‘Grey’s’ gets girls looking to be doctors
Summary:
Call it the “Grey’s Anatomy” effect. “Doctor” is the leading career choice of today’s teen girls, according to a recent poll by Junior Achievement Worldwide and Verizon.Of 1,500 students ages 13 to 19, the proportion of girls who cited doctor as their ideal job was 10 percent – up from 8.3 percent in 2004, when the girls’ top response was “businesswoman.”
This year, business ranks third among girls; teacher is second. Boys’ top career choices are businessman, 14 percent; pro athlete, 9.4 percent; and computer field, 7.8 percent.
Darrell Luzzo, senior vice president of education for JA Worldwide, attributes girls’ piqued interest in medicine to “Grey’s Anatomy.”

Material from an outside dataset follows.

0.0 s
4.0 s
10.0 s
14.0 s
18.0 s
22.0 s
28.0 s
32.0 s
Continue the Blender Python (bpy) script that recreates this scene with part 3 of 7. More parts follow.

“We saw a similar effect in 2004 when ‘The Apprentice’ was very popular during its first season,” Luzzo said. “It was the only year that businessperson was the top career choice of girls.”

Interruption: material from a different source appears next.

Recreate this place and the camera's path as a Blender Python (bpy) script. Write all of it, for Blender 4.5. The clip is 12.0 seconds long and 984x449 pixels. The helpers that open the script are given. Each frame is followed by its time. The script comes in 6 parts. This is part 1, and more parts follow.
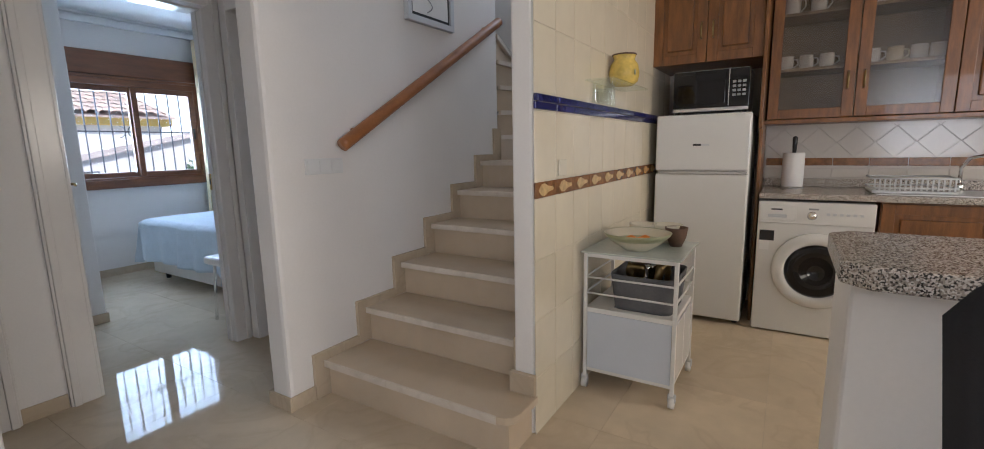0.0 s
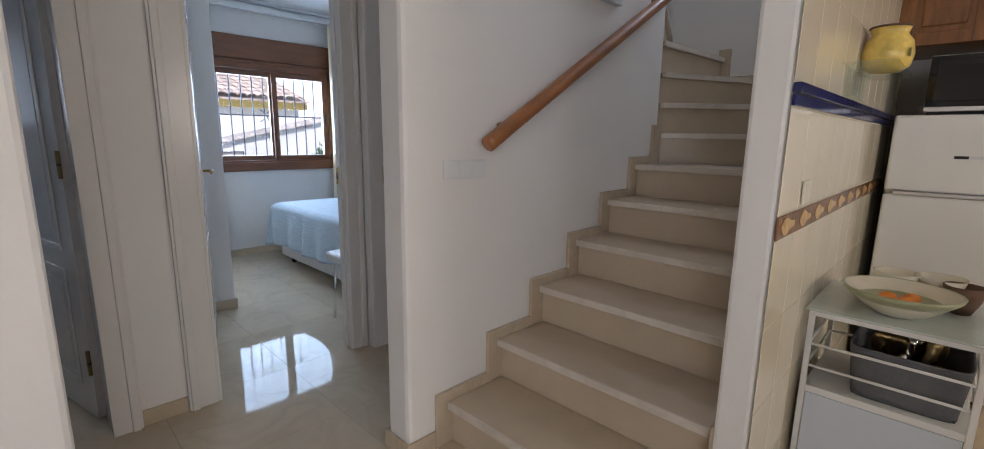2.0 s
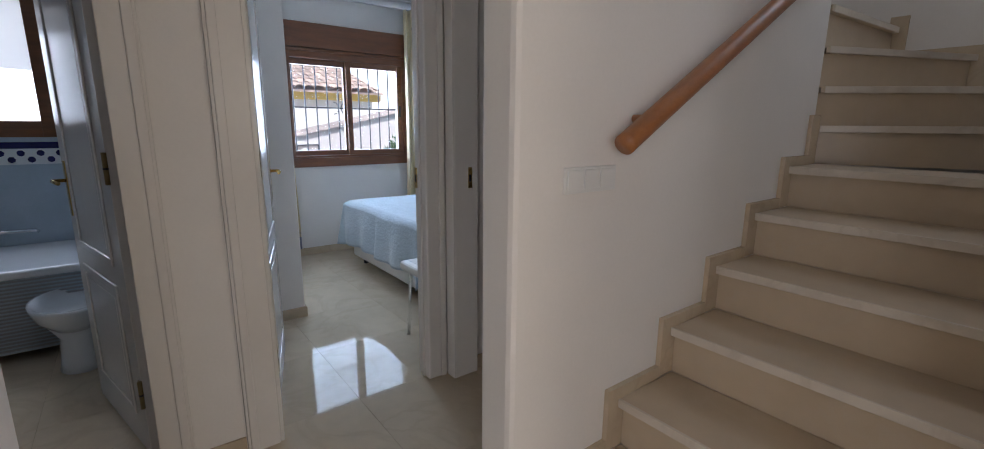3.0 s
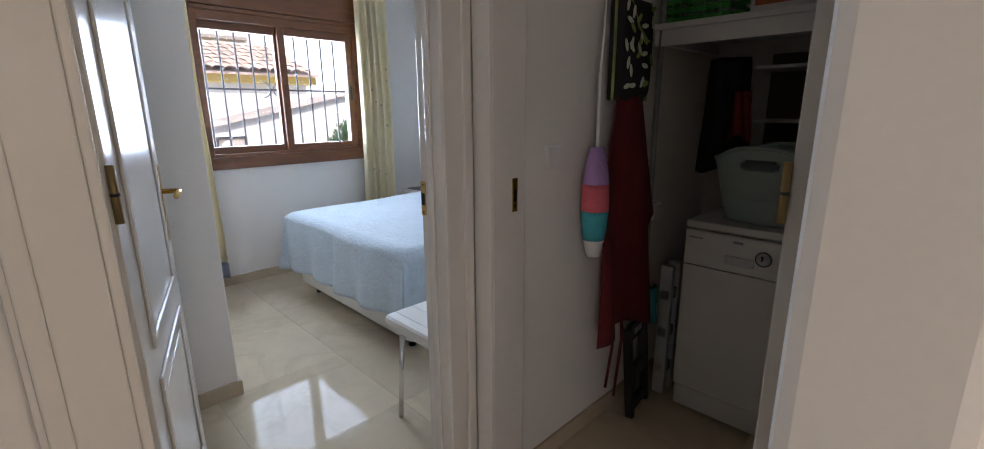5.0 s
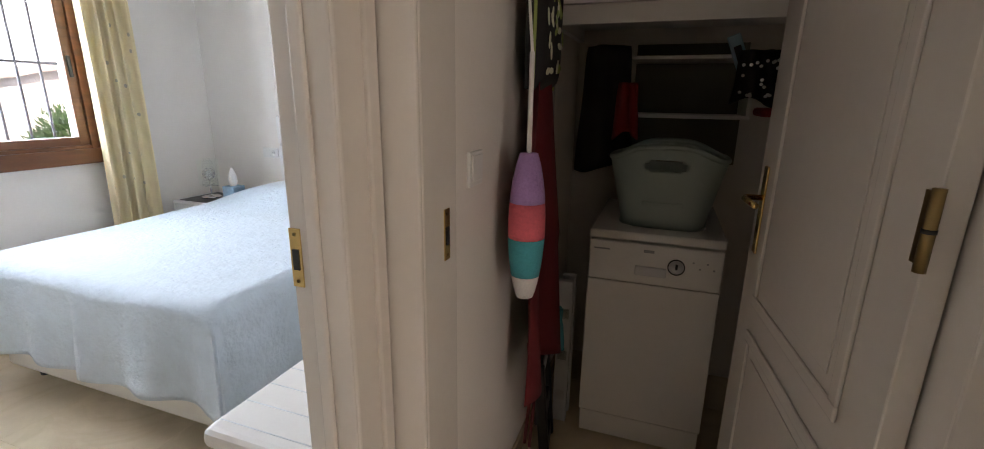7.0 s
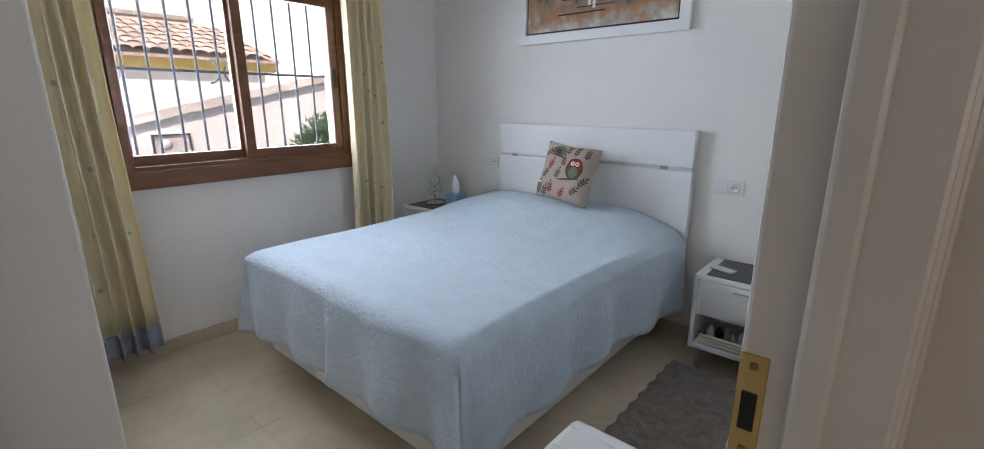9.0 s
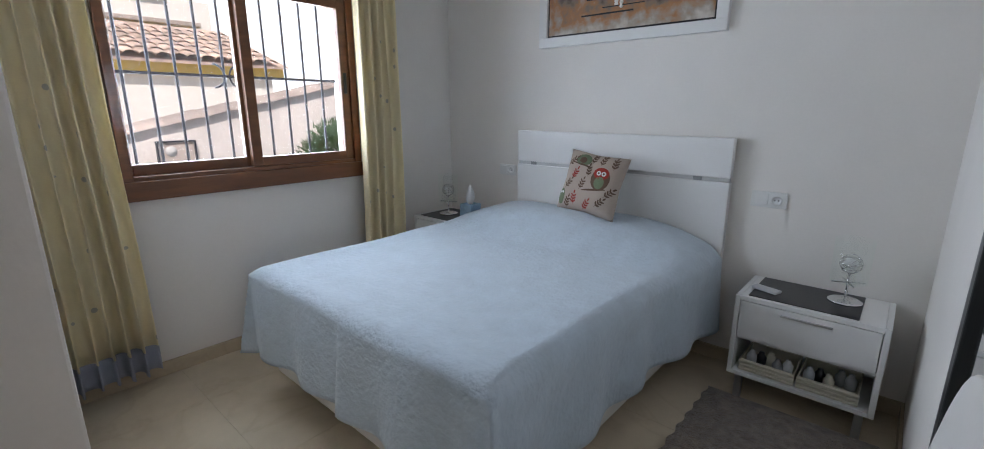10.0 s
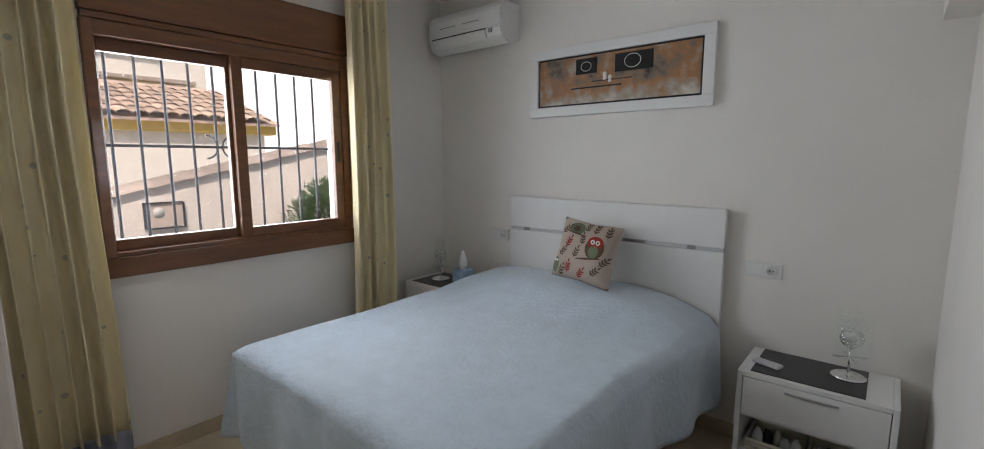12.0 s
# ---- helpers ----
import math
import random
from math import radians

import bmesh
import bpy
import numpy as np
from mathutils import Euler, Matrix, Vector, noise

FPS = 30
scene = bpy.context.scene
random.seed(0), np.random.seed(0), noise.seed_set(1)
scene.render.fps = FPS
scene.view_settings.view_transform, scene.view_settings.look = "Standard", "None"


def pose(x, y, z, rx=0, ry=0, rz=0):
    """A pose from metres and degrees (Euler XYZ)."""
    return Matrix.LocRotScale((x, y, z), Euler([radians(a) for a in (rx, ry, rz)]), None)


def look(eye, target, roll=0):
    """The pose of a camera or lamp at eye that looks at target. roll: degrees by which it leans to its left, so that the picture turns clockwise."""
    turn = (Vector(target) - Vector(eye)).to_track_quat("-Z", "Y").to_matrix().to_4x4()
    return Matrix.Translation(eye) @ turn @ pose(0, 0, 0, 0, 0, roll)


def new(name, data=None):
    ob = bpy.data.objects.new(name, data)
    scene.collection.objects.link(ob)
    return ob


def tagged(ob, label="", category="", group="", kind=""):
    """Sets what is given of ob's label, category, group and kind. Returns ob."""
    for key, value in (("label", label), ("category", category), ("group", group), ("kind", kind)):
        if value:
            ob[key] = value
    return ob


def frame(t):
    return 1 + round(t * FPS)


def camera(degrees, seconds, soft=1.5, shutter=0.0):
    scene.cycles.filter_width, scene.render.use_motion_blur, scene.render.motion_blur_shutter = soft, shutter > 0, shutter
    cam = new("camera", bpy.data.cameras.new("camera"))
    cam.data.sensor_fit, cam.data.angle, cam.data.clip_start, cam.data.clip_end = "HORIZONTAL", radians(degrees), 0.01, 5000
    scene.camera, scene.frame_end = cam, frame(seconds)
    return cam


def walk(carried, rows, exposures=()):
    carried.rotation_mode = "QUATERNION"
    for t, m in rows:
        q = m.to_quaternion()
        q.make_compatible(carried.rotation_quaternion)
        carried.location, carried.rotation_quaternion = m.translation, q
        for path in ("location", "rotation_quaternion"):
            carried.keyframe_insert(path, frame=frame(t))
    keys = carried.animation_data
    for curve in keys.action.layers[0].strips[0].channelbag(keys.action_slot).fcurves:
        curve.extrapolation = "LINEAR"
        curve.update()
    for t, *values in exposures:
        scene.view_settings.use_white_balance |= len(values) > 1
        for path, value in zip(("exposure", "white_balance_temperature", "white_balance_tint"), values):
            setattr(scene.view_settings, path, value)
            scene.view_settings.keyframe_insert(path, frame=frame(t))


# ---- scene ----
cam = camera(92.3, 12.0, soft=0.95)
PATH = [
    (0, (-0.268, 1.146, 1.218), (-1.316, 2.819, 0.896), -1.2),
    (0.5, (-0.348, 1.182, 1.233), (-1.415, 2.840, 0.897), -0.4),
    (1, (-0.452, 1.237, 1.249), (-1.627, 2.817, 0.900), -0.2),
    (1.5, (-0.584, 1.326, 1.262), (-1.863, 2.821, 0.904), 0.1),
    (2, (-0.785, 1.415, 1.274), (-2.163, 2.817, 0.908), 0.8),
    (2.5, (-1.019, 1.508, 1.291), (-2.493, 2.804, 0.906), 1.0),
    (3, (-1.266, 1.614, 1.294), (-2.818, 2.808, 0.886), 0.5),
    (3.2, (-1.379, 1.660, 1.291), (-2.954, 2.821, 0.875), 0.4),
    (4.8, (-2.157, 1.867, 1.295), (-3.616, 3.155, 0.836), -0.3),
    (5, (-2.232, 1.919, 1.288), (-3.613, 3.287, 0.820), -0.4),
    (5.5, (-2.405, 2.028, 1.290), (-3.520, 3.610, 0.783), -0.5),
    (6, (-2.512, 2.080, 1.284), (-3.459, 3.763, 0.765), 0.3),
    (6.5, (-2.653, 2.132, 1.293), (-3.381, 3.920, 0.770), 0.4),
    (7, (-2.793, 2.154, 1.296), (-3.442, 3.975, 0.780), 0.8),
    (7.5, (-2.928, 2.181, 1.309), (-3.645, 3.971, 0.780), 0.6),
    (7.7, (-2.984, 2.192, 1.316), (-3.789, 3.943, 0.783), 0.4),
    (9.3, (-3.324, 2.350, 1.292), (-4.616, 3.793, 0.795), -0.0),
    (9.5, (-3.362, 2.365, 1.301), (-4.655, 3.808, 0.803), -0.0),
    (10, (-3.442, 2.398, 1.292), (-4.729, 3.853, 0.817), 0.0),
    (10.5, (-3.470, 2.434, 1.316), (-4.764, 3.886, 0.849), 0.1),
    (11, (-3.488, 2.437, 1.351), (-4.774, 3.906, 0.917), 0.2),
    (11.5, (-3.477, 2.440, 1.381), (-4.769, 3.929, 1.044), -0.0),
    (12, (-3.491, 2.419, 1.394), (-4.769, 3.933, 1.121), -0.1),
]
EXPOSURES = [(0.0, 0.1, 5500, 12), (2.5, 0.0, 5650, 13), (3.2, -0.1, 5850, 14), (4.8, 0.2, 6200, 15), (5.5, 0.5, 6500, 16), (7.0, 0.85, 7200, 18), (7.7, 0.72, 7200, 18), (9.3, -0.15, 6650, 16), (10.5, -0.33, 6900, 16), (12.0, -0.55, 7500, 17)]
walk(cam, [(t, look(eye, target, roll)) for t, eye, target, roll in PATH], EXPOSURES)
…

Doug Coffman, medical director of the emergency department at St. Anthony Hospital in Oklahoma City, can’t say whether it’s the “Grey’s Anatomy” effect. But he has seen more women wanting to go into emergency medicine since the TV show has been on the air.
Through shift work in the emergency department, women are finding they’re able to balance a career in medicine and still have families, he said. Women, he said, also bring an intrinsic compassion to their work.

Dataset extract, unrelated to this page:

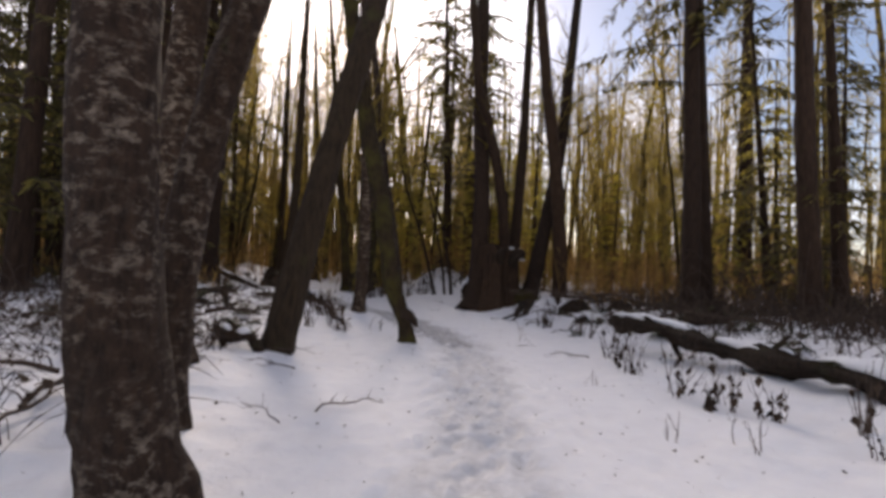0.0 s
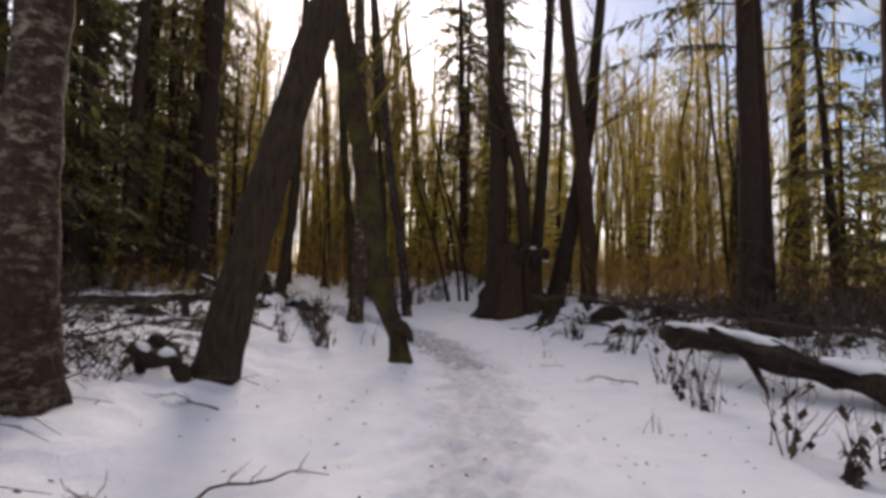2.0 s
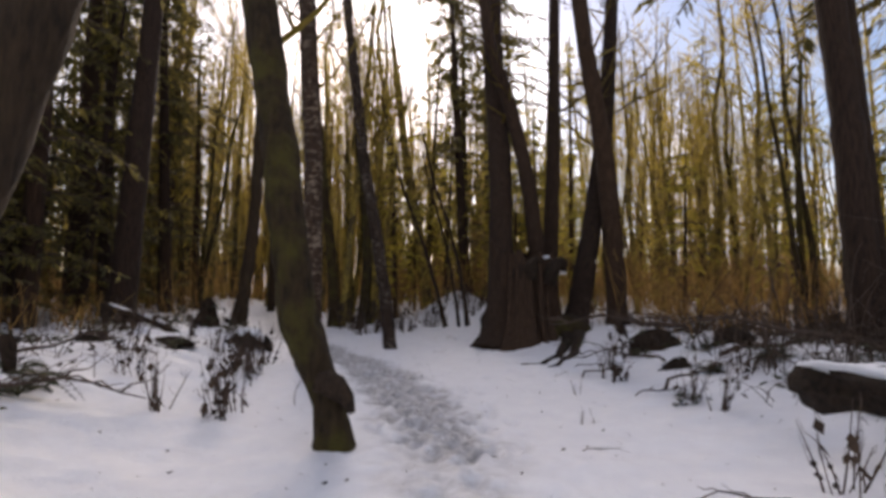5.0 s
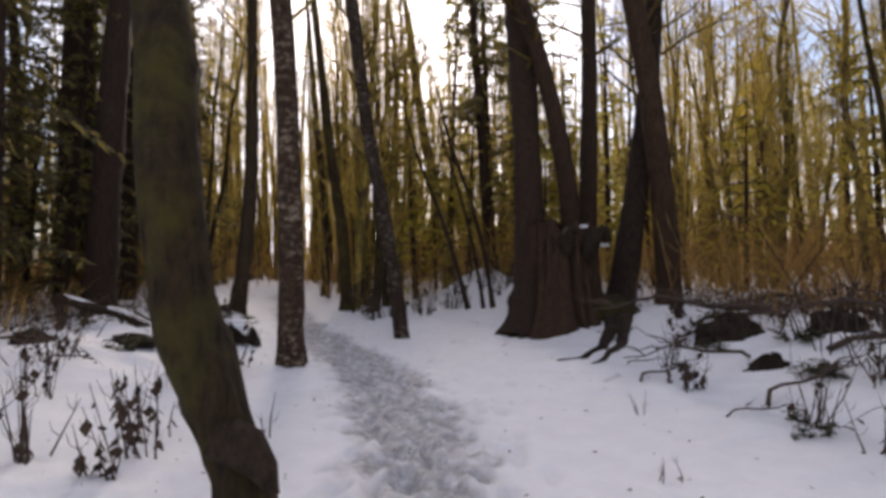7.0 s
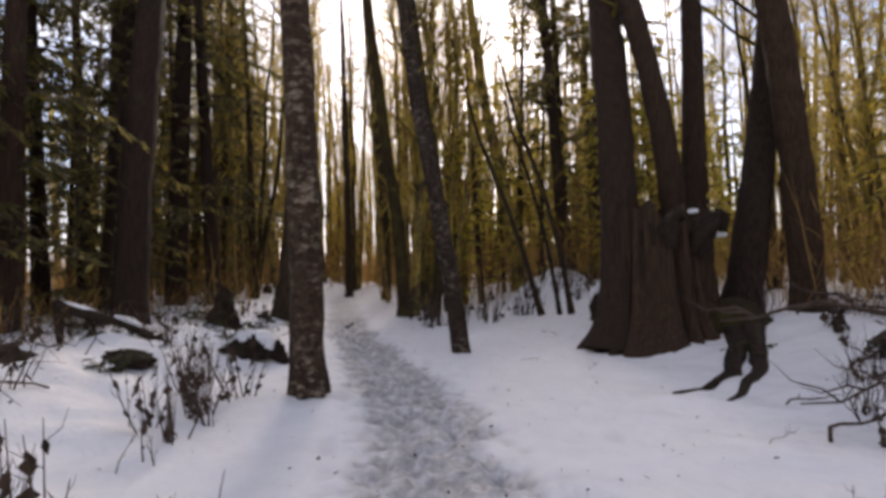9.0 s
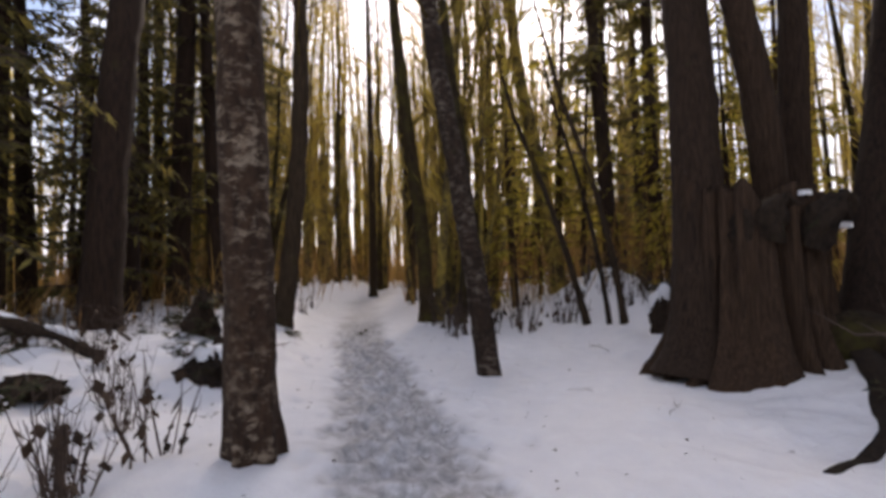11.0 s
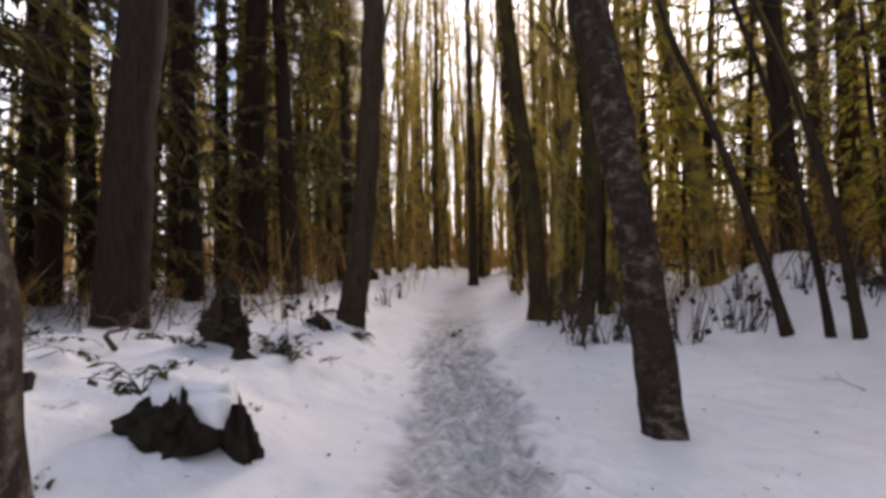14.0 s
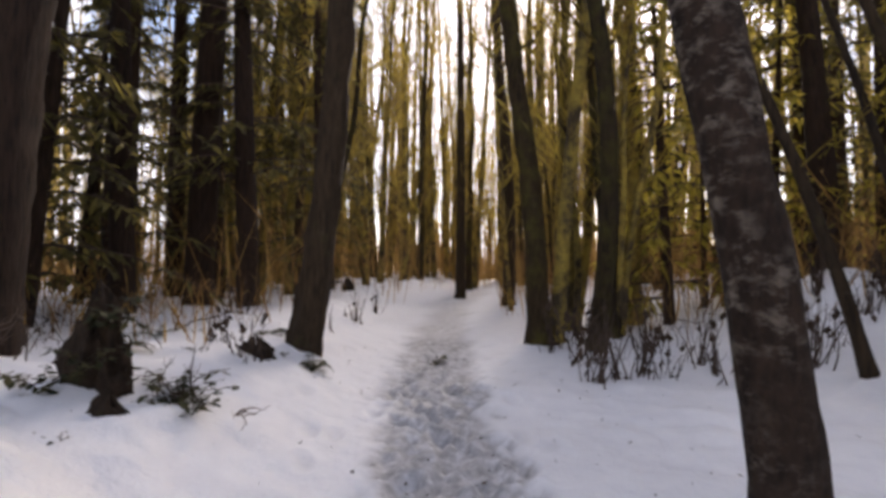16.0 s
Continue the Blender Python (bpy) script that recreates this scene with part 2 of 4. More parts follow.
# ---------------------------------------------------------------- lie of the land
TRAIL_Y = np.array([-60, 0, 4, 6.8, 9, 11.2, 12.2, 13.6, 15.5, 16.4, 17.8, 19.2, 20.4, 22.4, 24.6, 28.2, 34.3, 40.7, 60, 120])
TRAIL_X = np.array([-6, 0.1, 0.35, 0.6, 0.65, 0.5, 0.15, -0.2, -0.85, -1.3, -2.0, -2.8, -3.4, -4.6, -5.8, -7.6, -10.3, -12.4, -20, -45])


def smooth01(v):
    v = np.clip(v, 0, 1)
    return v * v * (3 - 2 * v)


def land(x, y):
    """Height of the snow, without small relief."""
    x, y = np.asarray(x, float), np.asarray(y, float)
    d = x - np.interp(y, TRAIL_Y, TRAIL_X)
    near, wide = np.interp(y, [12, 22], [1.9, 0.75]), np.interp(y, [12, 22], [5.0, 2.2])
    z = 0.62 * smooth01((-d - near) / wide) * smooth01((y + 4) / 12)
    z = z + 0.6 * smooth01((d - np.interp(y, [13, 19], [2.9, 4.3])) / 4.0) * smooth01((y - 1) / 9)
    z = z + 0.034 * np.clip(y - 22, 0, 32)
    z = z + 0.16 * np.exp(-(((x + 2.6) / 0.8) ** 2 + ((y - 16.1) / 1.0) ** 2))
    z = z + 0.24 * np.exp(-(((x + 4.8) / 0.75) ** 2 + ((y - 18.5) / 0.5) ** 2))
    z = z + 0.86 * np.exp(-(((x + 0.1) / 1.25) ** 2 + ((y - 28.8) / 1.4) ** 2))
    return z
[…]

Grace Strickland, a senior at Christian Heritage Academy in Del City, Okla., is considering a career as a doctor, after shadowing in the emergency department at St. Anthony.
“I used to be so afraid to watch ‘E.R.,’ ” she said. But through job shadowing, Strickland has found she likes medicine, relating to patients and helping them with symptoms.
One of Strickland’s best friends also is thinking about becoming a doctor. Two others want to be a pharmacist and physical therapist.
Stacie Pennington, a community specialist in nursing education at Integris-Health, applauds her friends’ varied interests.
“A lot of students come in aspiring to be neurosurgeons or pediatricians. But when they hear about nurses and other health-care professionals, and see what they do, many change their minds,” Pennington said. “They realize (nurses and allied health professionals) are really the ones who spend the most time at patients’ bedsides.”
At the University of Oklahoma College of Medicine, more and more women are applying and being accepted, said James Schmidt, associate dean of student affairs. Forty-one percent of this year’s first-year class of 162 are female.
And an increasing number of female patients are asking for female obstetricians/gynecologists.
Chelsea Gilbertson, a third-year student at the Oklahoma State University College of Osteopathic Medicine, has wanted to be a doctor since she was a girl. After her rotation at St. Anthony, she’s decided on emergency medicine.
“I love the diversity of it, and the challenge of having to know about everything,” Gilbertson said. Working a shift on a recent Sunday, Gilbertson called home to ask her husband to tape a TV show – not “Grey’s Anatomy,” but “Desperate Housewives.”
“It’s so random ... so crazy,” she said. “It just sucks me in.”